+++ Given data +++
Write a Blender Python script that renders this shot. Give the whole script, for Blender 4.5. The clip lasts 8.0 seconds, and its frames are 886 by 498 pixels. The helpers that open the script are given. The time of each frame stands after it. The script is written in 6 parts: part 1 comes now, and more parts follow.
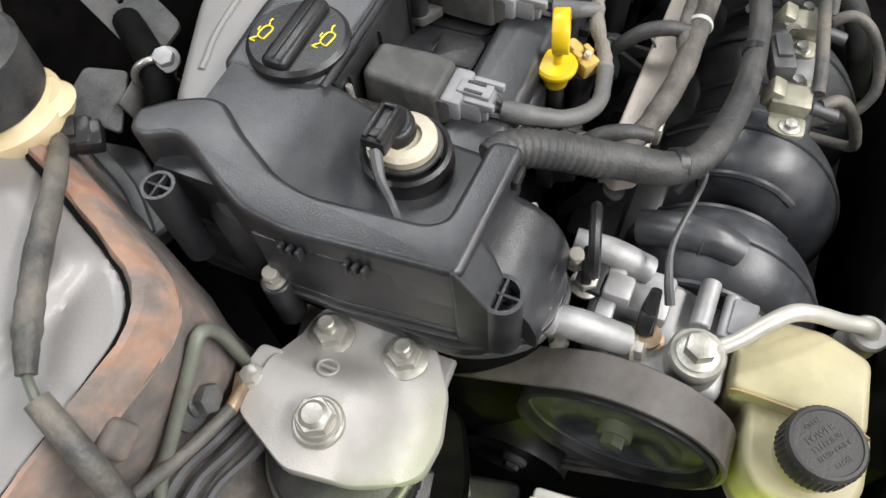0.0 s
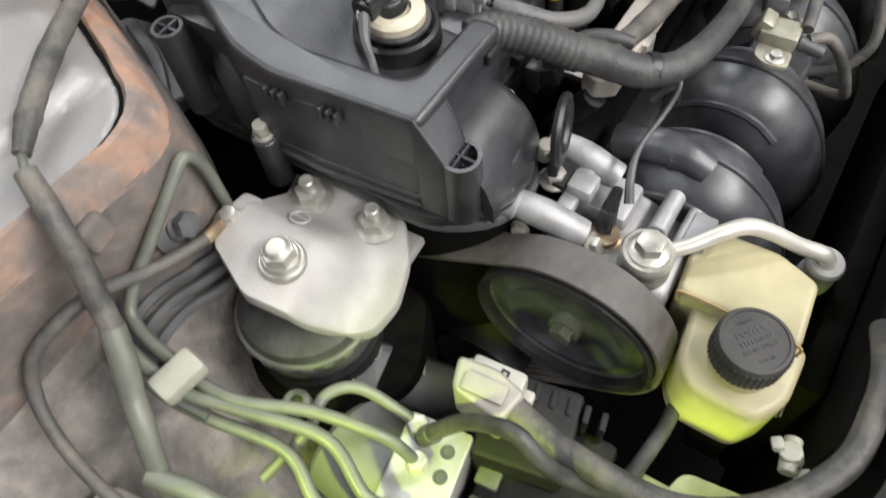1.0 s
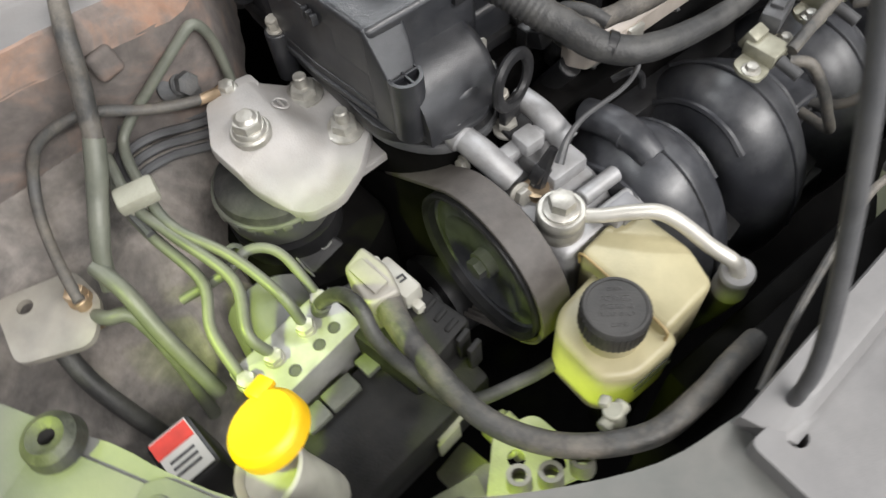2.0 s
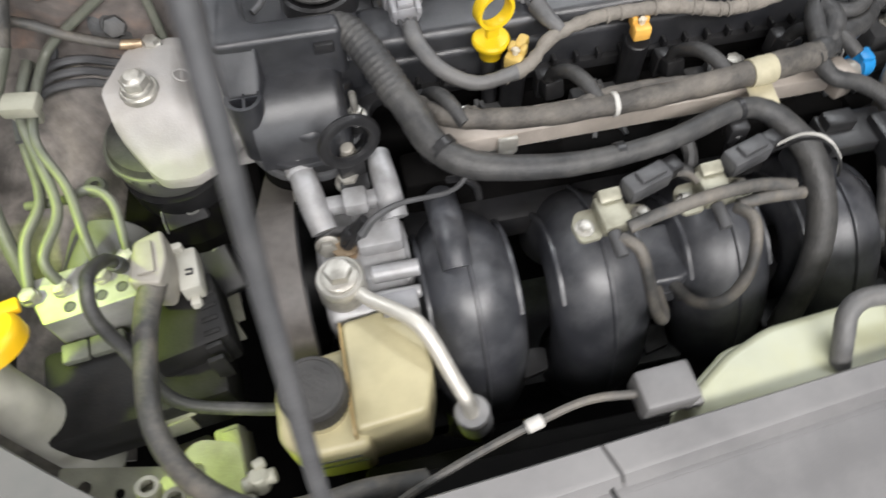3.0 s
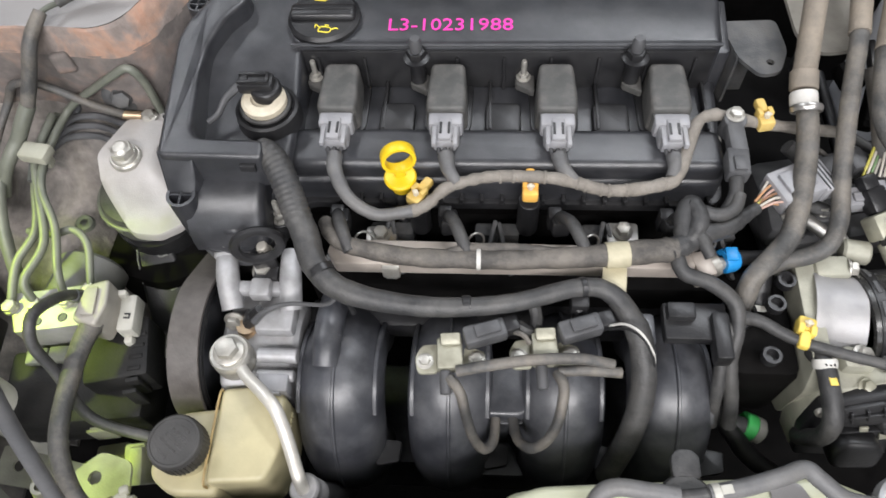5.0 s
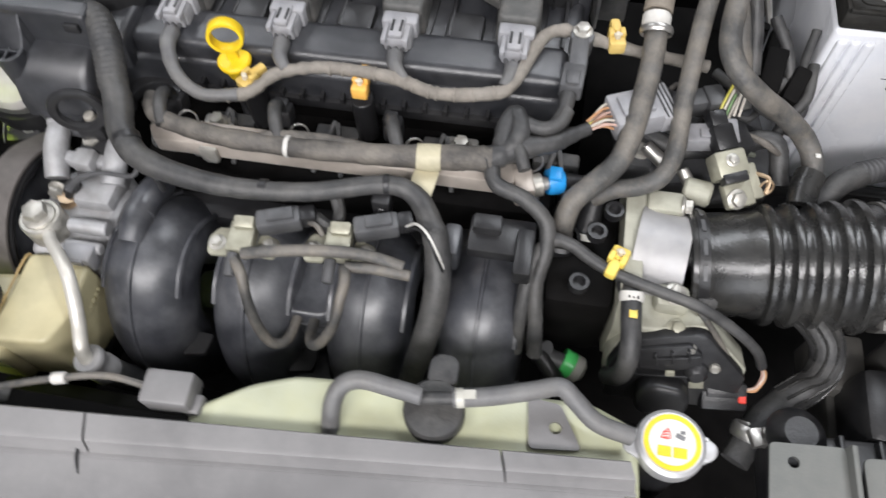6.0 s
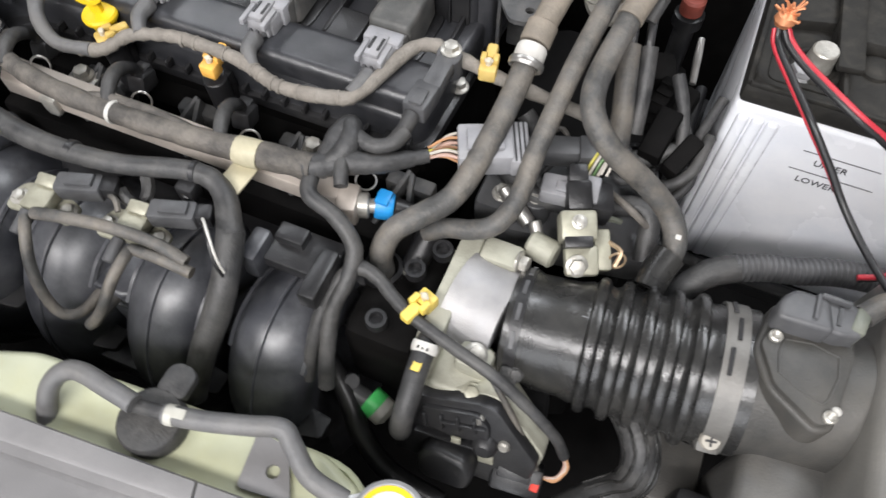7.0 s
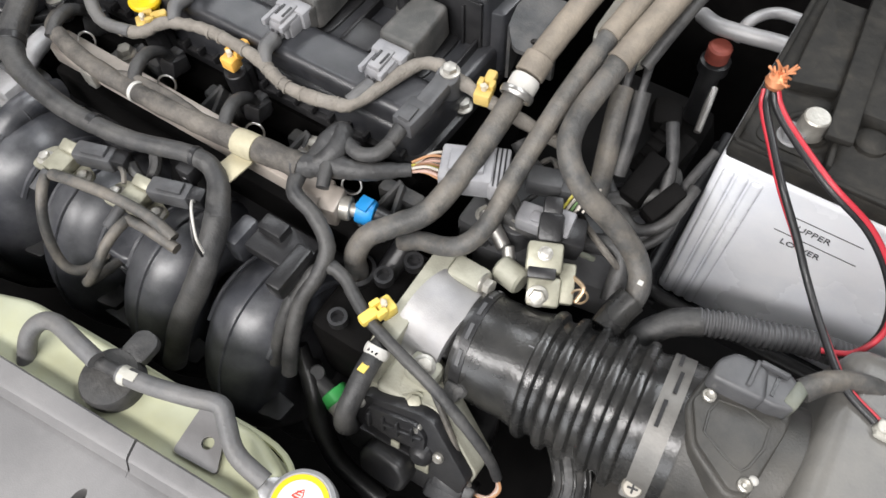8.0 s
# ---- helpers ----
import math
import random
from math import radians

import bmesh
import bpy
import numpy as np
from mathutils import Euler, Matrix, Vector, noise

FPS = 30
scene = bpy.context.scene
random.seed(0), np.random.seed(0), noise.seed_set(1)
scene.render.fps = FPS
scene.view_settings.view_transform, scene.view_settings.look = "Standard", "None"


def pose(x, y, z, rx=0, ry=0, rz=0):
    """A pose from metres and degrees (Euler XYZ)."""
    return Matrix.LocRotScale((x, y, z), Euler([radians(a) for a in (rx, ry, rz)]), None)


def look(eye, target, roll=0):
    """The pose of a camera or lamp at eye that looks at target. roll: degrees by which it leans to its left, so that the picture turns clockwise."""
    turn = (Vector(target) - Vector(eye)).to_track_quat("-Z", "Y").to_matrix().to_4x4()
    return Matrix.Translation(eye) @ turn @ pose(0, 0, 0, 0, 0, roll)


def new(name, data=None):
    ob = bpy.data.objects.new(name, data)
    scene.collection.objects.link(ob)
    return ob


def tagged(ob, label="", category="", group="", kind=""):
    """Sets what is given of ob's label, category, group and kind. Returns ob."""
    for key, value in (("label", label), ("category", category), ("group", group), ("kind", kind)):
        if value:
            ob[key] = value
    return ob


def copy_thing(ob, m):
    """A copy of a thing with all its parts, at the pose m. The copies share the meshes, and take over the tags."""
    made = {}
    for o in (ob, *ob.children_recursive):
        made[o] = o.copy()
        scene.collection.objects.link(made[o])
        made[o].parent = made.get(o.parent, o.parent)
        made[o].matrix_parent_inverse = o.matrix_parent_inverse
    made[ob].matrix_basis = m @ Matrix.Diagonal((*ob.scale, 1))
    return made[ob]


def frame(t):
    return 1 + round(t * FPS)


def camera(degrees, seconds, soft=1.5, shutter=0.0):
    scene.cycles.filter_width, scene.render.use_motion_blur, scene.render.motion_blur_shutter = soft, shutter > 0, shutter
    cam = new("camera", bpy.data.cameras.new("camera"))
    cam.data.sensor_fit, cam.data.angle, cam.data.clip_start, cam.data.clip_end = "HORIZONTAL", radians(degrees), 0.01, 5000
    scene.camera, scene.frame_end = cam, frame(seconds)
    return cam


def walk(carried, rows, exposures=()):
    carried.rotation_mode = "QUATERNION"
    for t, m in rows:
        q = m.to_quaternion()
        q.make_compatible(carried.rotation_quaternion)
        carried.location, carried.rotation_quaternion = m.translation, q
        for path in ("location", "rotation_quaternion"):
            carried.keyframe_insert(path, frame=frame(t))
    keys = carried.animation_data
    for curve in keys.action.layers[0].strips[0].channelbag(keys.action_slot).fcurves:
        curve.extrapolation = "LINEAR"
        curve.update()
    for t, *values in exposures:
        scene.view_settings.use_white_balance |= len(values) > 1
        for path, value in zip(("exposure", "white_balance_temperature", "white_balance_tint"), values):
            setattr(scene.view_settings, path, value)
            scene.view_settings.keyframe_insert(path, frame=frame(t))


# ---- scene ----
+++
> The request:
Output a faithful copy of the data, with each picture left out.

> Problem solution:
Write a Blender Python script that renders this shot. Give the whole script, for Blender 4.5. The clip lasts 8.0 seconds, and its frames are 886 by 498 pixels. The helpers that open the script are given. The time of each frame stands after it. The script is written in 6 parts: part 1 comes now, and more parts follow.
0.0 s
1.0 s
2.0 s
3.0 s
5.0 s
6.0 s
7.0 s
8.0 s
# ---- helpers ----
import math
import random
from math import radians

import bmesh
import bpy
import numpy as np
from mathutils import Euler, Matrix, Vector, noise

FPS = 30
scene = bpy.context.scene
random.seed(0), np.random.seed(0), noise.seed_set(1)
scene.render.fps = FPS
scene.view_settings.view_transform, scene.view_settings.look = "Standard", "None"


def pose(x, y, z, rx=0, ry=0, rz=0):
    """A pose from metres and degrees (Euler XYZ)."""
    return Matrix.LocRotScale((x, y, z), Euler([radians(a) for a in (rx, ry, rz)]), None)


def look(eye, target, roll=0):
    """The pose of a camera or lamp at eye that looks at target. roll: degrees by which it leans to its left, so that the picture turns clockwise."""
    turn = (Vector(target) - Vector(eye)).to_track_quat("-Z", "Y").to_matrix().to_4x4()
    return Matrix.Translation(eye) @ turn @ pose(0, 0, 0, 0, 0, roll)


def new(name, data=None):
    ob = bpy.data.objects.new(name, data)
    scene.collection.objects.link(ob)
    return ob


def tagged(ob, label="", category="", group="", kind=""):
    """Sets what is given of ob's label, category, group and kind. Returns ob."""
    for key, value in (("label", label), ("category", category), ("group", group), ("kind", kind)):
        if value:
            ob[key] = value
    return ob


def copy_thing(ob, m):
    """A copy of a thing with all its parts, at the pose m. The copies share the meshes, and take over the tags."""
    made = {}
    for o in (ob, *ob.children_recursive):
        made[o] = o.copy()
        scene.collection.objects.link(made[o])
        made[o].parent = made.get(o.parent, o.parent)
        made[o].matrix_parent_inverse = o.matrix_parent_inverse
    made[ob].matrix_basis = m @ Matrix.Diagonal((*ob.scale, 1))
    return made[ob]


def frame(t):
    return 1 + round(t * FPS)


def camera(degrees, seconds, soft=1.5, shutter=0.0):
    scene.cycles.filter_width, scene.render.use_motion_blur, scene.render.motion_blur_shutter = soft, shutter > 0, shutter
    cam = new("camera", bpy.data.cameras.new("camera"))
    cam.data.sensor_fit, cam.data.angle, cam.data.clip_start, cam.data.clip_end = "HORIZONTAL", radians(degrees), 0.01, 5000
    scene.camera, scene.frame_end = cam, frame(seconds)
    return cam


def walk(carried, rows, exposures=()):
    carried.rotation_mode = "QUATERNION"
    for t, m in rows:
        q = m.to_quaternion()
        q.make_compatible(carried.rotation_quaternion)
        carried.location, carried.rotation_quaternion = m.translation, q
        for path in ("location", "rotation_quaternion"):
            carried.keyframe_insert(path, frame=frame(t))
    keys = carried.animation_data
    for curve in keys.action.layers[0].strips[0].channelbag(keys.action_slot).fcurves:
        curve.extrapolation = "LINEAR"
        curve.update()
    for t, *values in exposures:
        scene.view_settings.use_white_balance |= len(values) > 1
        for path, value in zip(("exposure", "white_balance_temperature", "white_balance_tint"), values):
            setattr(scene.view_settings, path, value)
            scene.view_settings.keyframe_insert(path, frame=frame(t))


# ---- scene ----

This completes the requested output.